■ WHAT YOU HAVE TO DO
Give every line from the entries that contains "scene".

■ RECORD EXTRACTS
------------------------------------------------------------

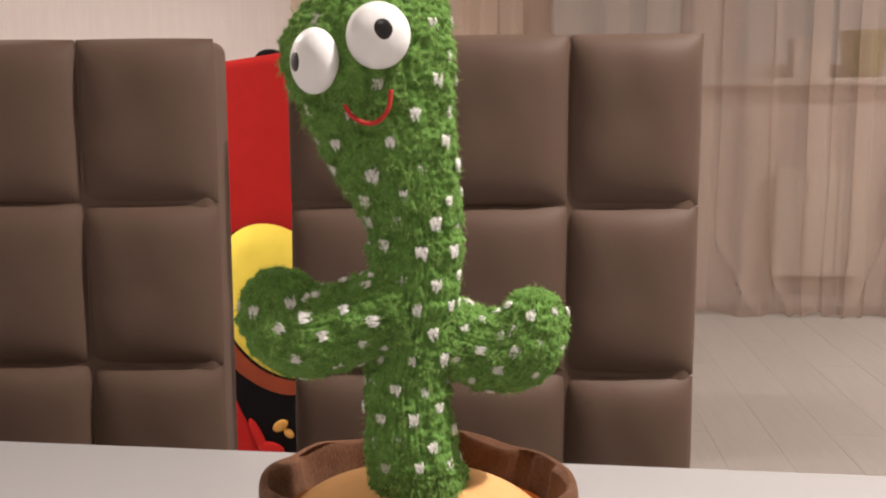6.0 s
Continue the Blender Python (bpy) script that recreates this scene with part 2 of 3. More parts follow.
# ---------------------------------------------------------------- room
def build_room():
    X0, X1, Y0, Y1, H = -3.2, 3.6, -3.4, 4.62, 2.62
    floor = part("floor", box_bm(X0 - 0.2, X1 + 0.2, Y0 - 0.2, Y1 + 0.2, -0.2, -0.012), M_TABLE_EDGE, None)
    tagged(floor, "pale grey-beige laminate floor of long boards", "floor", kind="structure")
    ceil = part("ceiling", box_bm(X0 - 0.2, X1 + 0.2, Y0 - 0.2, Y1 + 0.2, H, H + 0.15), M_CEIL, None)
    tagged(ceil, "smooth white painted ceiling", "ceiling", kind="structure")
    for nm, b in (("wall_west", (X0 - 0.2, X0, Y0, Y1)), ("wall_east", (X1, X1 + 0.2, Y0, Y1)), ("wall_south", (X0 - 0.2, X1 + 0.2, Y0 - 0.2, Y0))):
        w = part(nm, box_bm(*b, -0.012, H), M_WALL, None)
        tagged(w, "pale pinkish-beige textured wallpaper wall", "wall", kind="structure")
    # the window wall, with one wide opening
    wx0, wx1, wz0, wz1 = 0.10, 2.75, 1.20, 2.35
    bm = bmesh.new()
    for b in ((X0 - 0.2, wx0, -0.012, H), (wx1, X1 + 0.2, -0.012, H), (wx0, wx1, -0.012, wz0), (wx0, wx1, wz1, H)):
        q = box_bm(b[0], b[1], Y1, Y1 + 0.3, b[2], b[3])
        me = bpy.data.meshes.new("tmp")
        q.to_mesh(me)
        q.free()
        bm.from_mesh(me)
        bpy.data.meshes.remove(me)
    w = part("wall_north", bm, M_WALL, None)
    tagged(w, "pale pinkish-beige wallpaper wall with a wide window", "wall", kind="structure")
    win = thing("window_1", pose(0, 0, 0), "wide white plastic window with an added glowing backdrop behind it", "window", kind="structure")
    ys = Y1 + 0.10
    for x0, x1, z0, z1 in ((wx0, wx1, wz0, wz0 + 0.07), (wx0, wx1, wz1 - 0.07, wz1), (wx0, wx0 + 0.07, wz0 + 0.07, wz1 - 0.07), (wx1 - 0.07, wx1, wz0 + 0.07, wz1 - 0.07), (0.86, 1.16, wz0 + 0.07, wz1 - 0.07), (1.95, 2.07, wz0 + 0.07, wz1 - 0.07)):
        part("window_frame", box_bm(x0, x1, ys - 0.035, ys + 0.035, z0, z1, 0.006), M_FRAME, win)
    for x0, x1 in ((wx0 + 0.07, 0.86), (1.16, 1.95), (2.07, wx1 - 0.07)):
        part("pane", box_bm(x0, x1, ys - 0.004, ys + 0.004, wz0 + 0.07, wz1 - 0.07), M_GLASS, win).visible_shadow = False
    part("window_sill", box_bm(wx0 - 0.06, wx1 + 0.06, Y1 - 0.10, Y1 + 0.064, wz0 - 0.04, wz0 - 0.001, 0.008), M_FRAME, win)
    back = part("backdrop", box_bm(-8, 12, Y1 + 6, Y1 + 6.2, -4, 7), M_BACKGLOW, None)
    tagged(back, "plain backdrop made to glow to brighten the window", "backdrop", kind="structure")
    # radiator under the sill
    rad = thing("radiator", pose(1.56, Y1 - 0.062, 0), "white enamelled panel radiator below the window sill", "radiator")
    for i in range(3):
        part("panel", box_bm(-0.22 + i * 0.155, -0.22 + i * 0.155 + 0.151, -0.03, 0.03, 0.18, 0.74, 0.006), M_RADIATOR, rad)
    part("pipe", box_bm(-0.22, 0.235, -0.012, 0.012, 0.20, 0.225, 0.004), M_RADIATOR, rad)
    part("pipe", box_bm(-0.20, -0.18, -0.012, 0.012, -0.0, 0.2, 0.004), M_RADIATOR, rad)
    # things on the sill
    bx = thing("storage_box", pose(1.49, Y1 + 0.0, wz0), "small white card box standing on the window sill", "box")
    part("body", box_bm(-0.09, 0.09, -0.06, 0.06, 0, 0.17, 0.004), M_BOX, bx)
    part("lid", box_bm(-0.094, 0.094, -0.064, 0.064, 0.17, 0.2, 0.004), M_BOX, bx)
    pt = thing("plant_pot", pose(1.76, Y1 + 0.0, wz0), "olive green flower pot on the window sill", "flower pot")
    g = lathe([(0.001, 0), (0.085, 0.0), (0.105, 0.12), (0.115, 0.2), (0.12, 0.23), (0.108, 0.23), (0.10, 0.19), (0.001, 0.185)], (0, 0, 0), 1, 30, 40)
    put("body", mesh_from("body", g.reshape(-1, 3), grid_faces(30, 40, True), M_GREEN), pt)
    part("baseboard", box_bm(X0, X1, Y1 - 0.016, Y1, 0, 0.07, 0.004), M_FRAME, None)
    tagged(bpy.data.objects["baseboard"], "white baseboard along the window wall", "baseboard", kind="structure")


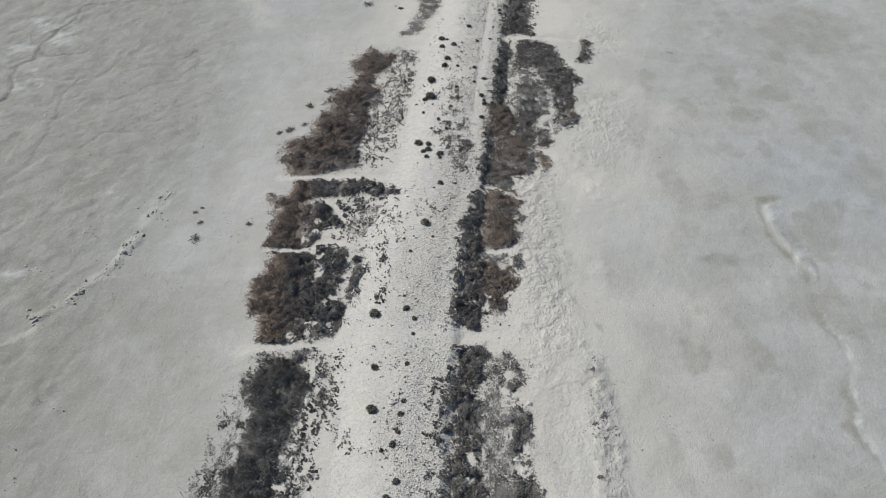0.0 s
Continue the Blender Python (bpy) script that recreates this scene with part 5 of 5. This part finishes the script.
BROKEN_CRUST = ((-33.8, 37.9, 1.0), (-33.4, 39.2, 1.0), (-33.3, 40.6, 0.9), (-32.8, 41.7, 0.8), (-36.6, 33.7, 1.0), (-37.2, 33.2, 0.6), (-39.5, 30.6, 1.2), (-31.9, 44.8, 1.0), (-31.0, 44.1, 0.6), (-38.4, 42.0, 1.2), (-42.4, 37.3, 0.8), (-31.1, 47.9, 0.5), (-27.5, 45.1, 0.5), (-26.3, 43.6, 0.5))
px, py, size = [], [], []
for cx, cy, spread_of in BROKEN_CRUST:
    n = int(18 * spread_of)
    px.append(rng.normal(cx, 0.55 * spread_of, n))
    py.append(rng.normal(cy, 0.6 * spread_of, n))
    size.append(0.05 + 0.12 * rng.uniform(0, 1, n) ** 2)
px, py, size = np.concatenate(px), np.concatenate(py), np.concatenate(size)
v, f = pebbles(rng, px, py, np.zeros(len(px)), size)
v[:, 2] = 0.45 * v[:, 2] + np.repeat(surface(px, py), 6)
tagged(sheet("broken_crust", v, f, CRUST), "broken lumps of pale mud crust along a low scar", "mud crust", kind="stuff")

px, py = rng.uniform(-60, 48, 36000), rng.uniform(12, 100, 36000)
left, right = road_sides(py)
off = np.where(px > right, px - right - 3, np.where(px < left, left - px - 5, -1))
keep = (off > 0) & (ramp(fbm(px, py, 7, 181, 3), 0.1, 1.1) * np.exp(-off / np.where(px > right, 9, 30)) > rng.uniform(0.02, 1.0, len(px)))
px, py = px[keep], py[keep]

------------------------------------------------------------

■ EXERCISE RESPONSE
Continue the Blender Python (bpy) script that recreates this scene with part 2 of 3. More parts follow.
Continue the Blender Python (bpy) script that recreates this scene with part 5 of 5. This part finishes the script.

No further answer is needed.